Despite these views, Pascal is more optimistic about the prospects for Israelis and Palestinians than she was when the play was first seen in 2003.

"I've met educated Palestinians who are into coexistence, and also Arab actors auditioning for the play in London. It has been interesting. Quite a few of them are Jews whose family converted to Islam in their family history. It's a kind of dirty secret. And so they are not anti-Jewish at all. And neither are they nationalistically pro-Arab. They have perspective."

Beyond her life as a playwright, Pascal has an academic side. She is currently working on a PhD, the rather niche-sounding thesis of which is "The Absence of Jewish Women Characters on the British Stage from 1945 to Today".

"I have been reading everything that everybody has ever written in English theatre and I've come across certain stereotypes. Jewish women are either completely sanctified or the dominating Jewish matriarch."

Her own play is a rare exception, she maintains.
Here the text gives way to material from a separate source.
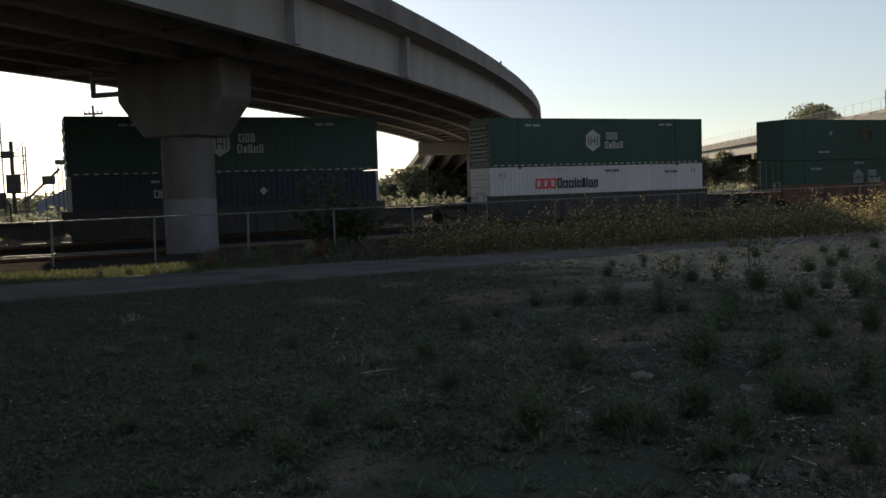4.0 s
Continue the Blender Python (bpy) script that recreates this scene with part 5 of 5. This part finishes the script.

"I've come to realise that my writing challenges stereotypes of Jewish women," says Pascal. The women in Crossing Jerusalem are a case in point. "If you look at the character Lee, she works with Arab and Jewish young people to try and create some sort of peace, yet she has quite a promiscuous life in order to revenge herself against her estranged mother.

"Then you have Yael, a Sephardi character who at first looks quite submissive but is actually quite challenging to the Ashkenazi community and connects to the Palestinian Arabs on a cultural level.

"And in Varda you have a 58-year-old businesswoman who is sexy, funny, rude, political and highly active.

"That's the kind of complex view of Jewish women you just don't see anywhere else."